The television landscape is even more bizarre. Cable anchors periodically explain that the nomination is based on the delegate count. They'd be remiss not to mention it. But then they'll spend the next two hours interviewing dozens of talking heads about every possible scenario of which candidate is ahead of the other based on popular vote, exit polls, demographic groups, uncounted superdelegates, endorsements and whether the candidate is elite, effete, female, black, bitter, truth challenged, yada, yada, yada. CNN has actually trotted out three specious popular vote scenarios, all with different results.

Focus Pocus

The definition of Magic Realism according to Encyclopedia Britanica is “a … literary phenomenon characterized by the matter-of-fact incorporation of fantastic or mythical elements into otherwise realistic fiction.” Yep. That pretty much describes the way the Democratic primary process is being foisted on us.

Let’s see if we can get on the same page here. For the first hundred years or so of our history, the political parties in each state selected their delegates and representatives at party caucuses. Primary elections are a relatively new innovation, introduced (ironically) by Florida in 1904. As originally conceived, primary elections bind party delegates to vote along the same lines of the results. But in the last thirty years, the national Democrat and Republican parties have made significant changes in their processes to better insure control over the outcomes of the primaries. With gerrymandered districts, select early primary states, superdelegates, delegate apportionment and a host of increasingly arcane party rules, the road to the conventions are an unholy mess. Small wonder that it's blown up in the Democrat's face this year.

Jefferson's Genius

Thomas Jefferson said,“A democracy is nothing more than mob rule, where fifty-one percent of the people may take away the rights of the other forty-nine.” As a key framer of the Constitution, he firmly believed that each state should have a sovereign and self-determining government and that the federal government should be limited in scope to matters pertaining to trade and national security. The Federal government was devised as a caucus of state congressional and senate delegates, administrated by the executive branch.

In my mind, there is no more compelling an argument for Jefferson’s rectitude than what we have witnessed over the last year.

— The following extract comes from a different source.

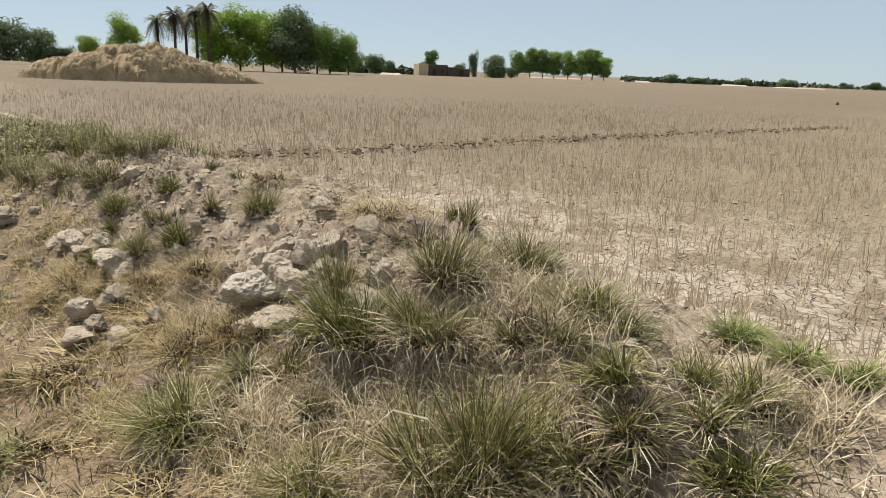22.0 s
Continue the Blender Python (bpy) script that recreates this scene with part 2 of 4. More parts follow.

As we have watched the Democratic and Republican primaries unfold, each state has had a very distinct personality, with its own priorities and issues. What better way for these candidates for our highest national office to get a first-hand education about the people of America? Unfortunately, unless they are being disingenuous, these lessons seem to have gone over the Democratic candidates' heads. If you suplant nomination by delegate with nomination by popular vote as they are now both suggesting, the primaries become a national election and you marginalize each state’s political primary process and weaken each state's party influence on the national committees.

We are used to the Clintons saying whatever is expedient to suit their purpose. But it’s most definitely a strange assertion for Mr. “Bottom-up Change” Obama to make.